Abstract

A new book, Promised Land: Competing Visions of Agrarian Reform, edited by Peter Rosset, Raj Patel and Michael Courville is considered. This book, via both general analytical treatment and a series of case studies set in Latin America, Asia and Africa, offers a powerful critique of the World Bank's market‐led agrarian reform (MLAR) and provides an alternative model of agrarian reform, the ‘food sovereignty movement’, that has been articulated by La Via Campesina. Food sovereignty requires that priority be allocated to the domestic production of food and that a right to land be given to small farmers and their families. It is a vision of agrarian reform, with an emphasis on smallholder farming and the transformative power of rural social movements, that has truly emerged ‘from below’. The critique of MLAR is compelling.
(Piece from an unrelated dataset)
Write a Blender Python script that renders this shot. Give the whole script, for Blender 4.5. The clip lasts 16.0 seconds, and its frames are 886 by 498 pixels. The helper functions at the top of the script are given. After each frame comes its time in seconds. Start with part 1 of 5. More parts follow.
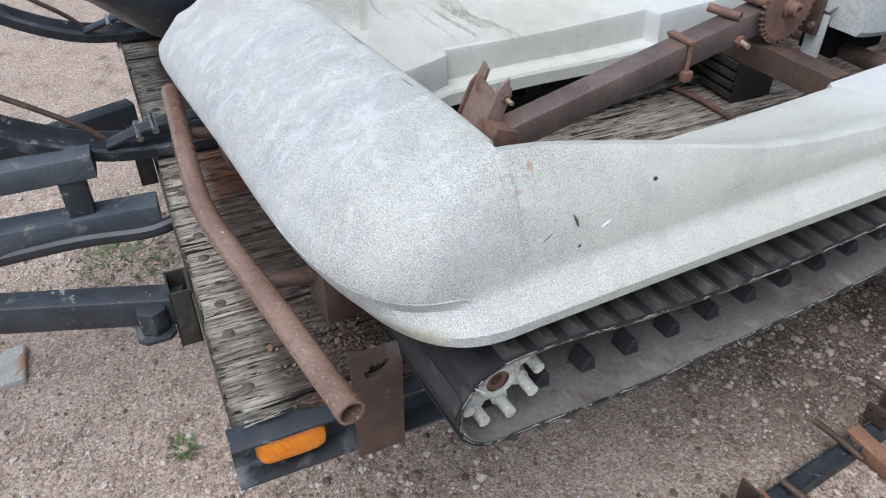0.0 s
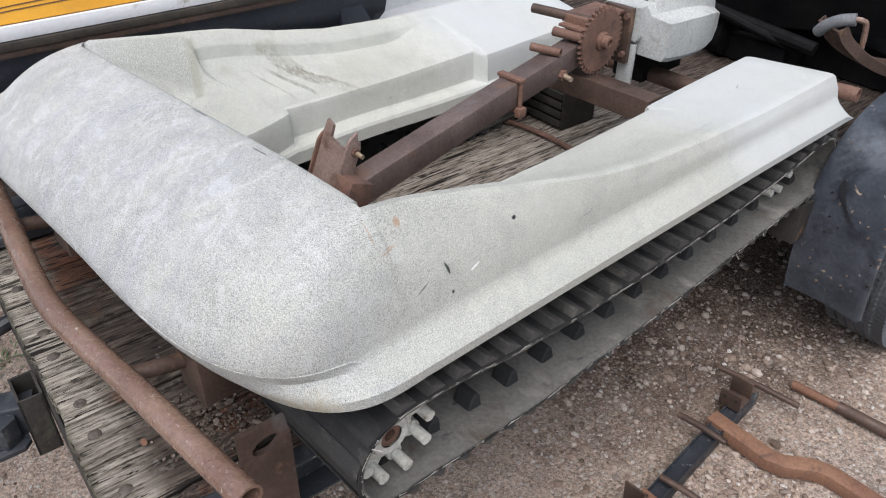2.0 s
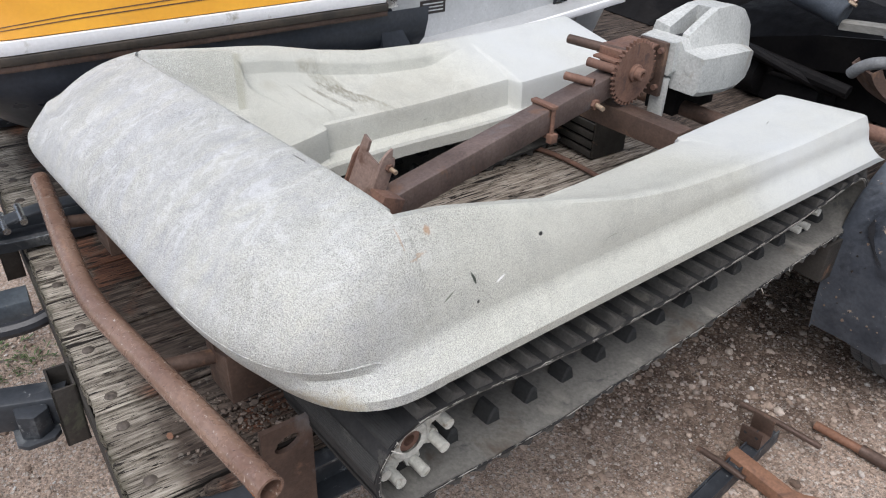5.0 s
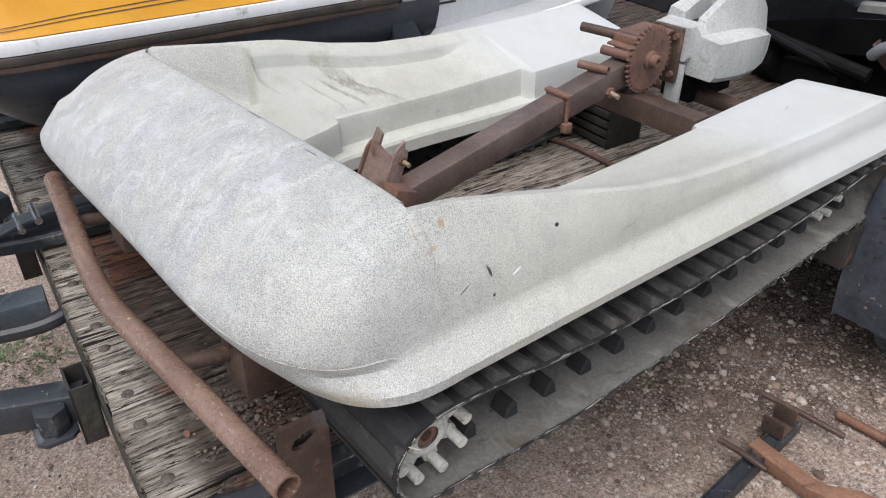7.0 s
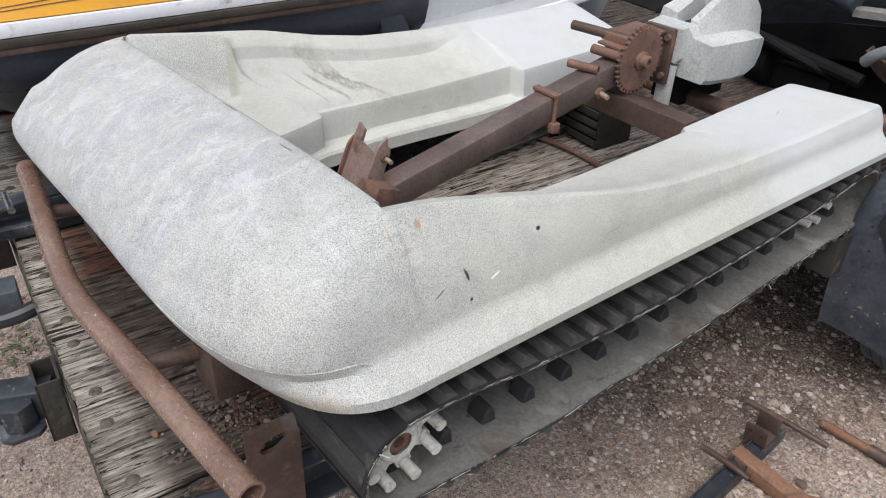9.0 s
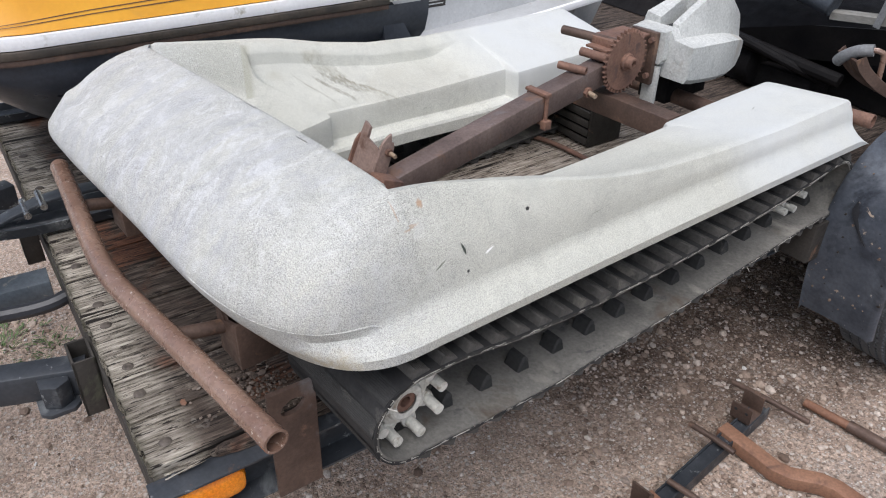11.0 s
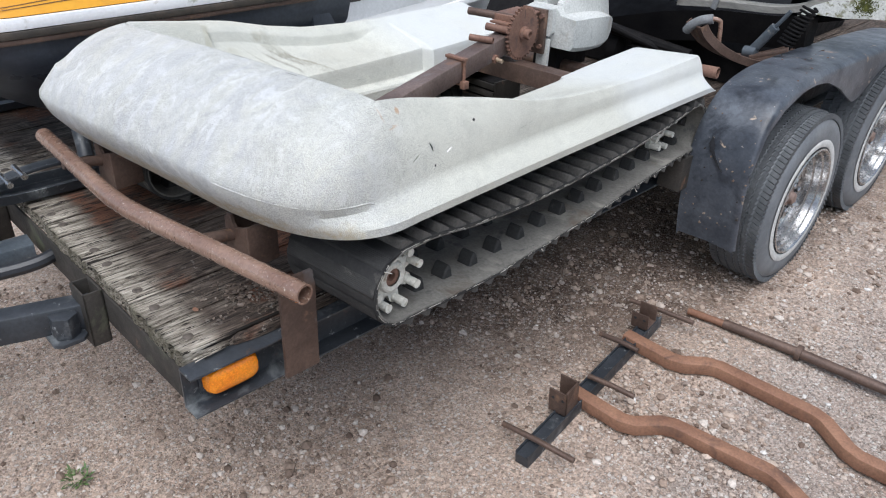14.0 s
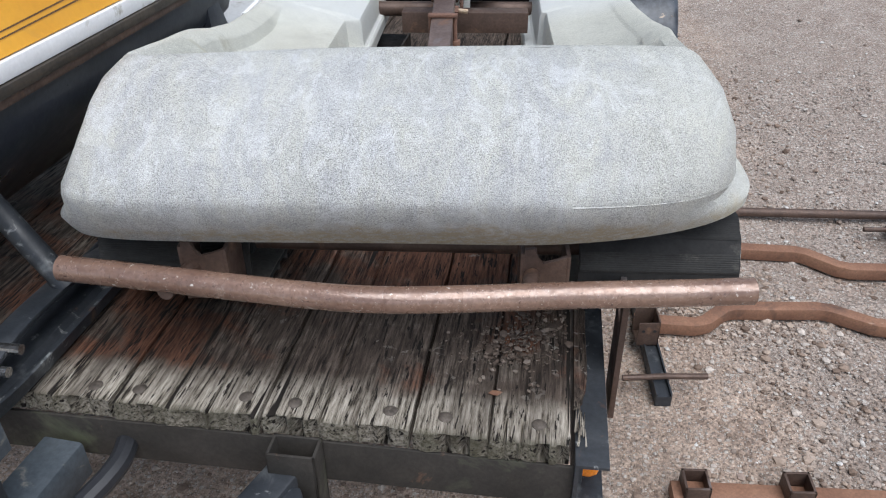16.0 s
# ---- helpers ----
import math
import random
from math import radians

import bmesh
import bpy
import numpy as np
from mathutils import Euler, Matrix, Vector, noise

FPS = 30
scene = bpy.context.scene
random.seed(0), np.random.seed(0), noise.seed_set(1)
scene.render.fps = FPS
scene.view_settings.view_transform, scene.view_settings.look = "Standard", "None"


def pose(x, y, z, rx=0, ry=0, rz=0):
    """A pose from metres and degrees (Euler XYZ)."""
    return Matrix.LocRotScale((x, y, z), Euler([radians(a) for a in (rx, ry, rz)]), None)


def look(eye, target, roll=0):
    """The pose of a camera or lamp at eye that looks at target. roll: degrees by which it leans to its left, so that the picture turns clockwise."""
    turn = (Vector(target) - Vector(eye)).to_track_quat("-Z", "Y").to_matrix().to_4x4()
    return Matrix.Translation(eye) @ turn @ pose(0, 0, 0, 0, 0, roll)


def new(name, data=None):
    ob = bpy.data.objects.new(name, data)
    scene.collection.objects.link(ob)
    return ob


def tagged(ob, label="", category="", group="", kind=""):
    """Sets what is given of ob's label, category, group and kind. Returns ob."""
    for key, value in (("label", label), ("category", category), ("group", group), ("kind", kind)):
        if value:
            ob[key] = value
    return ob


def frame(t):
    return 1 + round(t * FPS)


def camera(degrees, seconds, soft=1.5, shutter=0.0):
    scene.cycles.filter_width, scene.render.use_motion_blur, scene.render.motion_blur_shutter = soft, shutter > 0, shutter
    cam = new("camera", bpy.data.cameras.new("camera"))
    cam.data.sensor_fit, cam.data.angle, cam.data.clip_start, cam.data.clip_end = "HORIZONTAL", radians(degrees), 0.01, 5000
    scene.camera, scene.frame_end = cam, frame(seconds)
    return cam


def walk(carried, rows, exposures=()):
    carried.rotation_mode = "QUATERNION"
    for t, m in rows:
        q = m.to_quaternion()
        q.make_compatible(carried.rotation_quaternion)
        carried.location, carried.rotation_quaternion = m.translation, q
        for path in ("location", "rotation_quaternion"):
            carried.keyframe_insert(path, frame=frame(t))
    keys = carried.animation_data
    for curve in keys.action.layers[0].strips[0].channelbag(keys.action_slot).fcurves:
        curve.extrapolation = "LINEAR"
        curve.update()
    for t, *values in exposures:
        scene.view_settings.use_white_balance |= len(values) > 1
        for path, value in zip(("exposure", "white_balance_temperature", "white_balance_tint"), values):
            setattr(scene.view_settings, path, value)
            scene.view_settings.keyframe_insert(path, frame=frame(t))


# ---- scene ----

It is argued in this essay, however, that two crucial questions are abstracted from. The first is that of the vastly differing sets of social relations that exist (compare, say, socialist Cuba and capitalist Brazil) and their implications. It is not clear that food sovereignty can, in effect, offer a coherent political economy of an alternative global agrarianism. The second relates to the implicit assumption, found throughout the book, that the peasantry is a homogeneous, undifferentiated social group. This is manifestly not so, and what the existence of socially differentiated peasantries implies requires careful examination.